Would a number of the players have represented Kerry at some level in the past?

We haven’t a huge amount of former Kerry seniors but some of the guys would have represented Kerry at junior and underage level at various stages. What the management team focused on when it became apparent some of the former players weren’t joining was getting good quality club players who could commit and make most of the trainings, and I think that has worked well for them.

What’s key as well is that a lot of the players have been playing very recently for their clubs either at senior or junior level. That’s a huge help.

How are the fitness levels?

Depends on what time of the season you’re talking about! The first few weeks is all about trying to knock off the pounds and get to a certain level of fitness. In fairness to Adam O’Reilly, he places a big focus on the warm-up which is important for players of all ages but especially for those of us over 40.

Very few of the starting 15 would last the 60 or 65 minutes so it’s important that the replacements coming in can add an impetus and build on what the guys before them have done. Last year our panel was probably a little light but we have added well with the likes of Kevin Lynch (Castleisland Desmonds), Mark Crowley (Kenmare) and James Nagle (Keel) – all strong and very fit guys – coming in.

Tell me more about your management team.

Adam O’Reilly is the manager. He came on board this year and brought Gary O’Reilly and Jason Foley with him. Gary looks after the statistics, gear and so on and Jason is a selector as well as taking parts of training at various times. David Clifford came on board about two months ago as physical trainer and he has added greatly to the set-up, improving our fitness levels and tackling in particular.

What’s the most enjoyable part of playing with the Kerry Masters?

A huge part of it, Adam, is playing with guys who you would have tried to knock lumps out of at club level over the years! There’s a big social part to it also with us meeting for a pint or two after games and, as well as that, guys getting back into a dressing room environment and having the craic at training.

For some guys who were never lucky enough to wear the Kerry jersey, there’s a huge sense of pride to put it on at this stage. It’s a real an honour. To be fair to the other teams we played, they have treated us with a lot of respect because they know Kerry teams will play football first and foremost.

Also it’s nice to involve our families, kids, partners, and wives and for them to come to the games. We have noticed a lot more people coming to our matches this season.

Which of your teammates are the best craic?

There are a few fellas like Tim O’Donoghue who thinks he’s hilarious but the jury’s out on that one. I suppose the goalies, myself and Niall Hobbert, would be jokers but then the rest of the panel would tell you the jury is out on us too! Kirby is good craic, as is the former Spa man Brian O’Sullivan Darcy. It’s great fun. I would thoroughly recommend it to any guy 40 or over who wants to play a bit of competitive football and also continue training in what is almost like a club environment.

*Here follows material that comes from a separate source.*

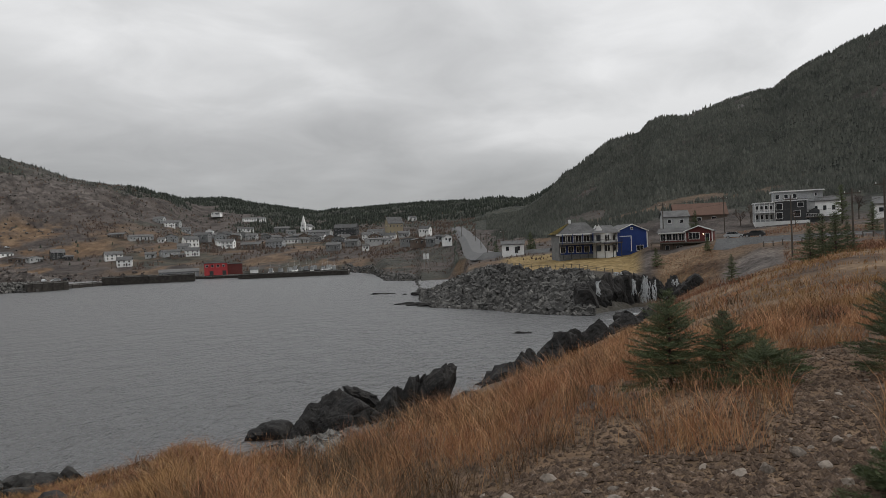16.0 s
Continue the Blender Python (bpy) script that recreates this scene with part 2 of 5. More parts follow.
# far shore: bearing, distance, width and height of the first ledge
COAST = np.array([
    (5.6, 2650, 15, 2), (8, 2000, 15, 8), (11.4, 1380, 15, 10), (16, 950, 12, 9), (21.5, 710, 10, 8), (25, 648, 8, 7), (31, 592, 8, 8),
    (33.5, 562, 8, 7), (37, 545, 10, 5), (42, 520, 10, 3), (46, 500, 10, 3), (52, 480, 10, 2.5), (58, 462, 10, 2.5), (63, 435, 10, 2.5),
    (64.8, 392, 12, 3), (65.8, 307, 14, 3), (67.4, 296, 12, 2.5), (68.2, 292, 12, 2.5), (68.6, 186, 18, 1.0), (69.5, 165, 24, 2.6), (71.7, 159, 26, 5.8),
    (73.8, 154, 25, 8.0), (75.7, 147, 22, 8.1), (77.8, 142, 22, 7.0), (80.9, 137, 20, 7.1), (82, 137, 18, 6.4), (84.8, 149, 10, 5.6), (86, 153, 9, 6.0), (120, 154, 9, 6.0)], float)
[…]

How would you rate your chances in the final on Saturday? Are you expecting a difficult challenge from Tyrone?

Look, it’s going to be very tough. Tyrone have won the last two All-Ireland finals at Masters level and they have the experience, whereas this is our first go, as it were. They have a solid team built with the likes of Seán Cavanagh, Conor Gormley and Stephen O’Neill in their ranks.

It will be a tall order for sure but we’ll give it our all and the whole panel are chomping at the bit and ready for action.